Tsar Bomba: ~224 dB at 1 km

50-megaton thermonuclear test, USSR, 30 October 1961. Largest weapon ever detonated. Source overpressure inferred from blast data; the precise dB value depends on distance and direction and is itself a shock measurement.
en.wikipedia.org/wiki/Tsar_Bomba

Perseus B-flat: ~10⁻¹⁵ Hz

Discovered 2003 by Andrew Fabian's team using Chandra X-ray imagery of pressure ripples in the Perseus cluster's hot intracluster gas, driven by the central black hole. Period ~10 million years; pitch 57 octaves below middle C. NASA description names the note B-flat.
chandra.harvard.edu/photo/2003/perseus

Atomic ceiling: ~10¹³ Hz

A wave can't have a wavelength shorter than the spacing between the particles carrying it. In typical solids that's ~0.2 nm at speed-of-sound ~5 km/s, giving ~25 THz max. Above this, "sound" stops being meaningful and you're describing thermal phonons.

Speech reference: 60 dB at 1 m

Standard reference value for normal conversational speech at conversational distance. ANSI/IEEE conventions. Pain threshold: ~120 dB. OSHA 8-hour exposure limit: 85 dB. NIOSH recommendations are similar.
osha.gov/noise

Honest caveats

On the wave clipping.

The visualization simplifies. A real shock wave isn't a clipped sine; it's an asymmetric pressure pulse with a steep leading front and a gradual tail. The moment of breakage at 194 dB is real, but what the wave looks like above the ceiling depends on the source. The clipped sine here is a teaching diagram, not a measurement.

On values above 194 dB.

Decibel readings beyond the acoustic ceiling are reported as overpressure, which is mathematically still a logarithm of a pressure ratio but no longer describes a wave. Strictly, you've left acoustics. The eardrum doesn't care about the distinction.
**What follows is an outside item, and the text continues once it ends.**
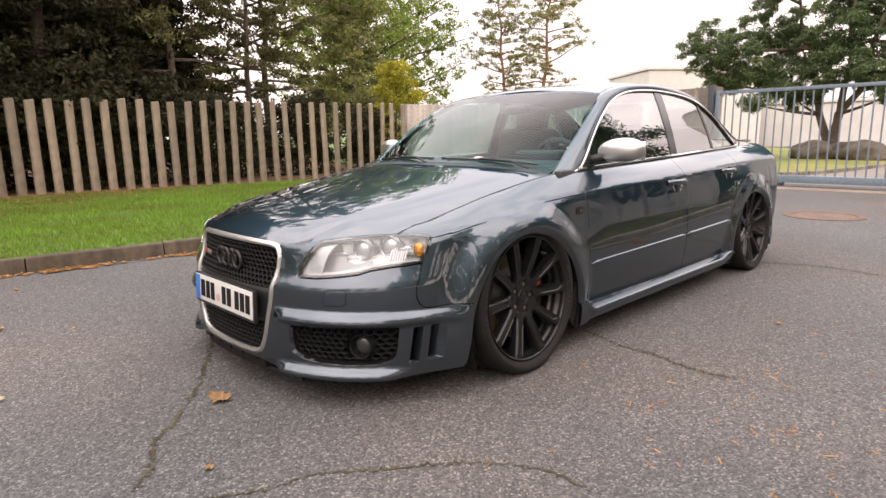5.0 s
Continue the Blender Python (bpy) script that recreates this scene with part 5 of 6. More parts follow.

On the inverse-square distance.

Treats the source as a point and the air as lossless. Real sound also undergoes atmospheric absorption, which is frequency-dependent and significant for high pitches over distance. For the kinds of low-frequency, high-amplitude events at the top of the scale, shock decay also kicks in much faster than 1/r². Use the formula for a vibe, not a survey.

For the curious, not the rigorous.

Editorial science writing. Where the literature disagreed, the friendlier or more familiar number was preferred. Where assumptions were necessary, they're stated. Corrections welcome; pretensions to peer review, not.